A parish councillor in Cornwall has been caught on a recording saying that he thought the Holocaust was “exaggerated”.
Peter Lawrence, a councillor in Mylor, near Falmouth, was recorded making the inflammatory comment at an anti-government protest last weekend.
The representative of the far-right British Democrats party, who is also known as Farmer Pete, was asked by counter-protesters whether he thought antisemitism existed in the UK. He replied: “Well, it depends. Technically, no, because the people that you don’t like aren’t actually Semites”.
In a video posted to local news site Cornwall Live, asked what Hitler’s problem was with Jews, Lawrence responded by saying that: “World Jewry declared war on Germany, they declared war. They were bankrupting them from the Treaty of Versailles, they were blockading the food and everything, they were starving them out." He went on: “The Jews, who are communist and were responsible for a lot of problems in the Weimar Republic, were frustrating the effort of the restoration of German people to have self-determination and be ruled by the Germans”.
Lawrence, who stood as an independent candidate for parliament in the 2024 general election, went on to say: “Hitler did not have a beef with the Jews, he just didn’t want them to disrupt what was going on and they continued to do so." Questioned about whether Hitler was right to kill so many Jews, Lawrence responded: “From what I’ve read and the revisionist historians I’ve read, (they) cannot find a single order from Adolf Hitler calling for the execution of the Jews.”
He was then asked: “Do you believe in the Holocaust?” To which he responded: “The Holocaust has been massively over-exaggerated".
The theory that Hitler never directly ordered the Holocaust has been central to the work of revisionist historians such as David Irving, who was proven in a British court in 2000 to be a Holocaust denier.
Newly discovered recordings of interrogations with a senior Nazi official have seemingly weakened this argument even further, with one of the Holocaust’s chief administrators saying it had been confirmed to him that the mass murder of Jews was a direct order from the Führer.
One Jewish resident who spoke to the JC anonymously said he was “disgusted” by Lawrence’s comments, which he considered to be “appalling antisemitic rhetoric”.

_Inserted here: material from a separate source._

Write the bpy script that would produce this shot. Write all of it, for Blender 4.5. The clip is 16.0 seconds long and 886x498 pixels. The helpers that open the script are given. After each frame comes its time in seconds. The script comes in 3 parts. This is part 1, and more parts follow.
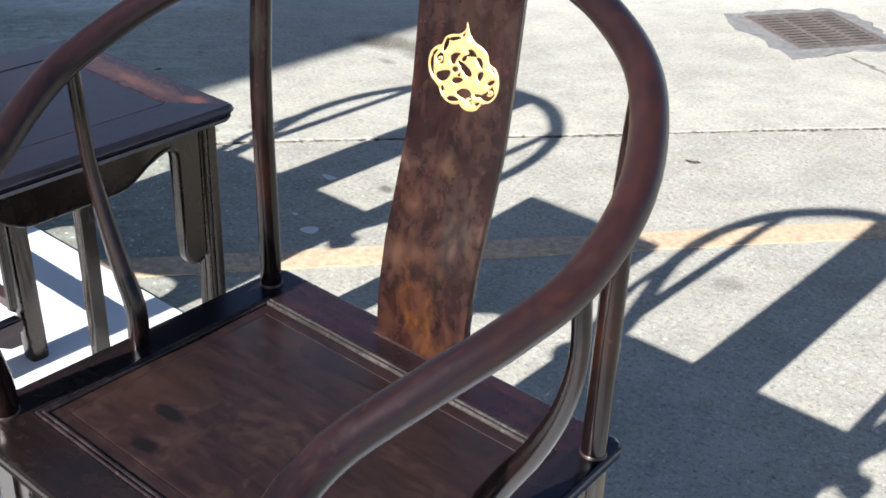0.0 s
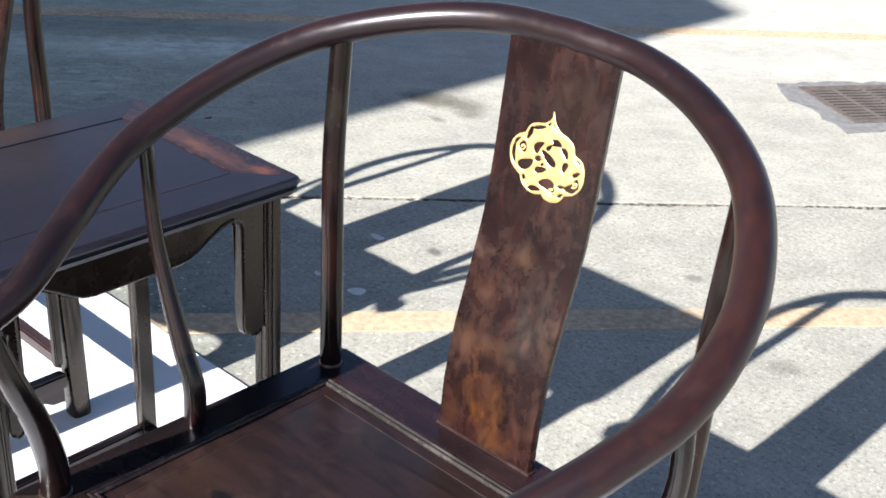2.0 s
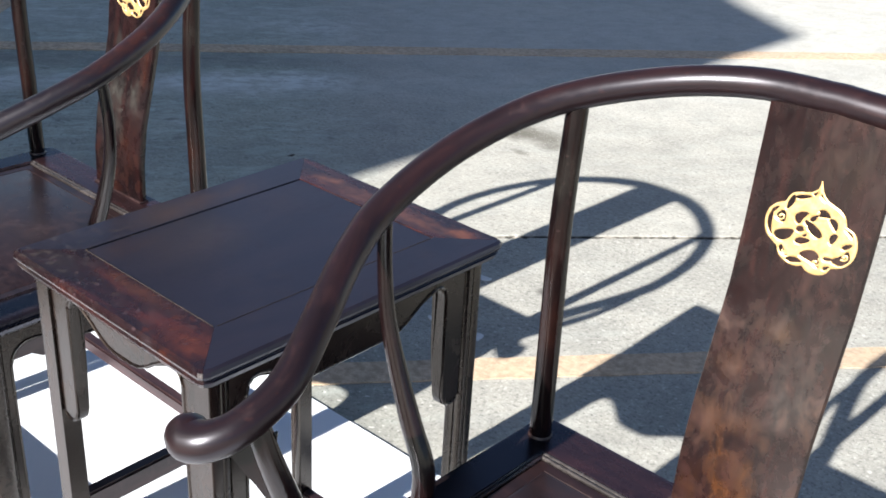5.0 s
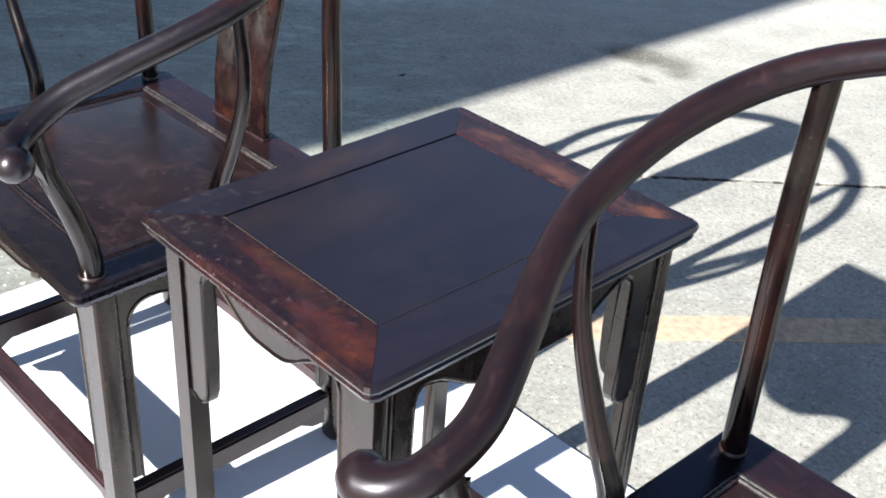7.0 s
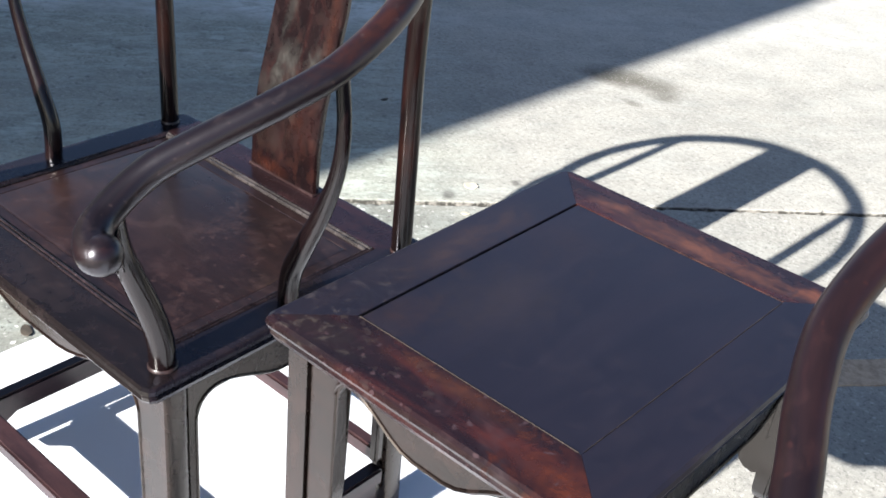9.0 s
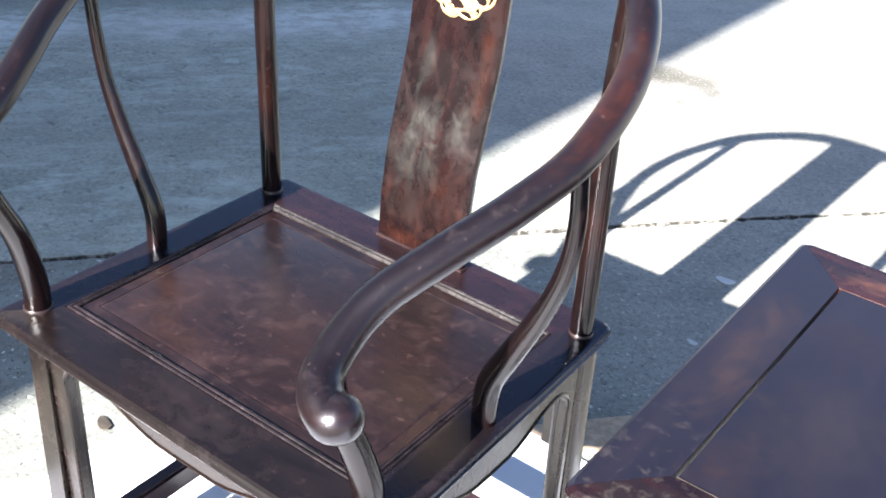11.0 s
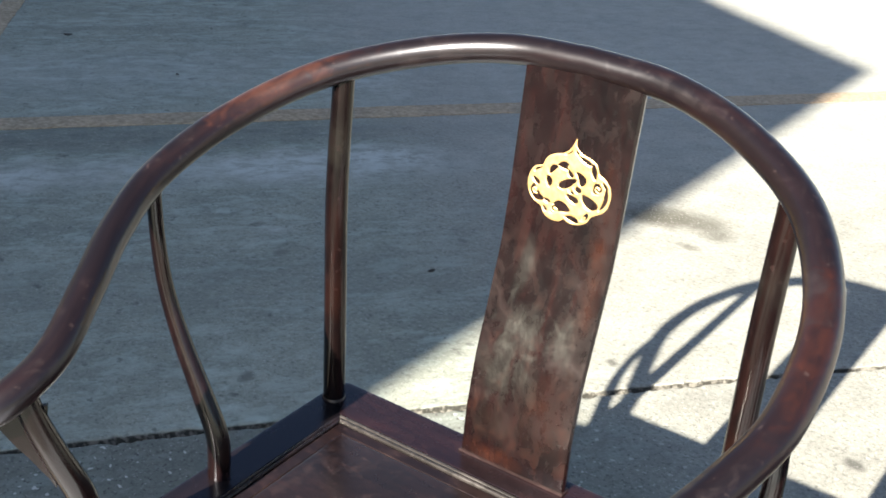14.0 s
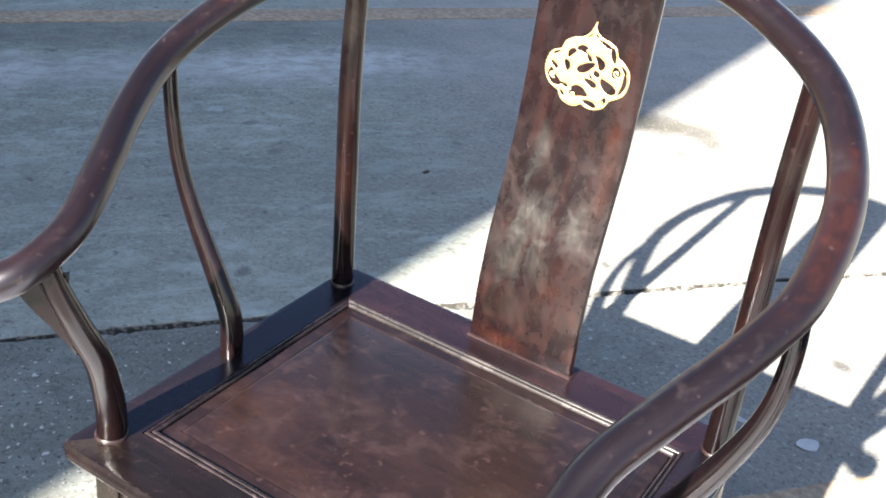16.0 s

When the JC contacted Lawrence for comment he responded: “Footage of parts of my conversation with members of the communist group Cornwall Resists have been shared online and I wish to state it was not my intention for any of my words or opinions to cause offence.
“The content has, of course, been framed in a way that is beyond my control, nonetheless, I wish to apologise for any upset caused by my involvement in the incident.”